Set problem:
Without the pictures, write out all the lines below exactly as they appear.

Data block:
/---

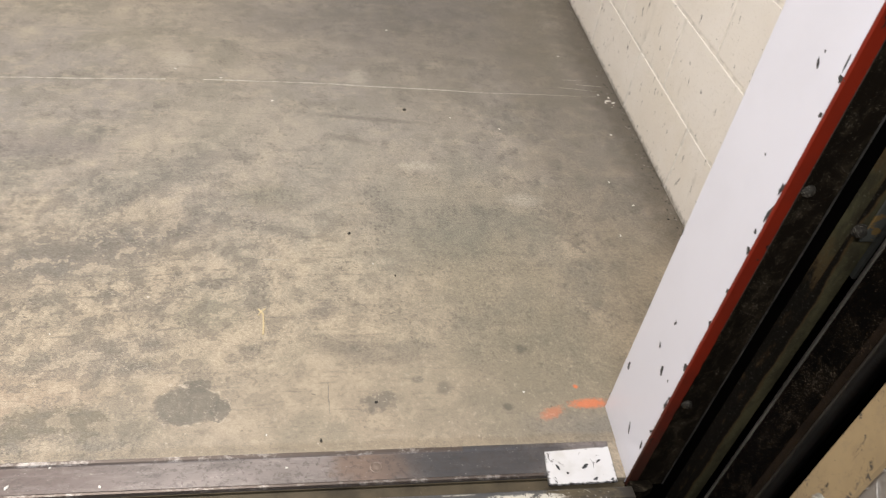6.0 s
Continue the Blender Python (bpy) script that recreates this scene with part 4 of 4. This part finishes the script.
# ---------------- lamps overhead ----------------
for at, (sx, sy), _, _ in LAMPS:
    lamp = thing("ceiling_light", "white fluorescent ceiling light fixture", "ceiling light", (at[0], at[1], at[2] + 0.04))
    part("housing", prism_bm([(-sy / 2 - 0.02, -0.01), (-sy / 2, -0.028), (sy / 2, -0.028), (sy / 2 + 0.02, -0.01), (sy / 2 + 0.02, 0.0), (-sy / 2 - 0.02, 0.0)], -sx / 2 - 0.03, sx / 2 + 0.03, "x"), M_CEIL, lamp)
    part("diffuser", box_bm(-sx / 2, sx / 2, -sy / 2, sy / 2, -0.036, -0.0285), M_GLOW, lamp)

# ---------------- blocks of the painted walls ----------------
BLOCK_L, BLOCK_H, JOINT = 0.4064, 0.2032, 0.010


def block_mesh(length, along):
    h, l = BLOCK_H - JOINT, length - JOINT
    bm = box_bm(0, 0.05, -l / 2, l / 2, 0, h, 0.0022, 2) if along == "y" else box_bm(-l / 2, l / 2, 0, 0.05, 0, h, 0.0022, 2)
    bmesh.ops.recalc_face_normals(bm, faces=bm.faces[:])
    me = bpy.data.meshes.new("block")
    bm.to_mesh(me)
    bm.free()
    me.materials.append(M_BLOCK)
    return me


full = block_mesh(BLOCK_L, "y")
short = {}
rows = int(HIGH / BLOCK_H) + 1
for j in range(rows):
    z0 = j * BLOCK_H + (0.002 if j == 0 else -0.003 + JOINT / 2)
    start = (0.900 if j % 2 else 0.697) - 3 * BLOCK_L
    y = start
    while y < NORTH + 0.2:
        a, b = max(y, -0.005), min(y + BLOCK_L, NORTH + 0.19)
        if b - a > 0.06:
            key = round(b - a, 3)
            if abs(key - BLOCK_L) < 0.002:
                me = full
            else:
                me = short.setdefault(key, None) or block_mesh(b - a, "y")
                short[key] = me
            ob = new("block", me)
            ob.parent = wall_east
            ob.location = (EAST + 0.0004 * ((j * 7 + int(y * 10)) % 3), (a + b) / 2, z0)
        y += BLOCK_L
pier = block_mesh(0.315, "x")
for j in range(rows):
    ob = new("block", pier)
    ob.parent = wall_north
    ob.location = (0.2135, NORTH, j * BLOCK_H + (0.002 if j == 0 else 0.002))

\---

Answer to this exercise:
6.0 s
Continue the Blender Python (bpy) script that recreates this scene with part 4 of 4. This part finishes the script.
# ---------------- lamps overhead ----------------
for at, (sx, sy), _, _ in LAMPS:
    lamp = thing("ceiling_light", "white fluorescent ceiling light fixture", "ceiling light", (at[0], at[1], at[2] + 0.04))
    part("housing", prism_bm([(-sy / 2 - 0.02, -0.01), (-sy / 2, -0.028), (sy / 2, -0.028), (sy / 2 + 0.02, -0.01), (sy / 2 + 0.02, 0.0), (-sy / 2 - 0.02, 0.0)], -sx / 2 - 0.03, sx / 2 + 0.03, "x"), M_CEIL, lamp)
    part("diffuser", box_bm(-sx / 2, sx / 2, -sy / 2, sy / 2, -0.036, -0.0285), M_GLOW, lamp)

# ---------------- blocks of the painted walls ----------------
BLOCK_L, BLOCK_H, JOINT = 0.4064, 0.2032, 0.010


def block_mesh(length, along):
    h, l = BLOCK_H - JOINT, length - JOINT
    bm = box_bm(0, 0.05, -l / 2, l / 2, 0, h, 0.0022, 2) if along == "y" else box_bm(-l / 2, l / 2, 0, 0.05, 0, h, 0.0022, 2)
    bmesh.ops.recalc_face_normals(bm, faces=bm.faces[:])
    me = bpy.data.meshes.new("block")
    bm.to_mesh(me)
    bm.free()
    me.materials.append(M_BLOCK)
    return me


full = block_mesh(BLOCK_L, "y")
short = {}
rows = int(HIGH / BLOCK_H) + 1
for j in range(rows):
    z0 = j * BLOCK_H + (0.002 if j == 0 else -0.003 + JOINT / 2)
    start = (0.900 if j % 2 else 0.697) - 3 * BLOCK_L
    y = start
    while y < NORTH + 0.2:
        a, b = max(y, -0.005), min(y + BLOCK_L, NORTH + 0.19)
        if b - a > 0.06:
            key = round(b - a, 3)
            if abs(key - BLOCK_L) < 0.002:
                me = full
            else:
                me = short.setdefault(key, None) or block_mesh(b - a, "y")
                short[key] = me
            ob = new("block", me)
            ob.parent = wall_east
            ob.location = (EAST + 0.0004 * ((j * 7 + int(y * 10)) % 3), (a + b) / 2, z0)
        y += BLOCK_L
pier = block_mesh(0.315, "x")
for j in range(rows):
    ob = new("block", pier)
    ob.parent = wall_north
    ob.location = (0.2135, NORTH, j * BLOCK_H + (0.002 if j == 0 else 0.002))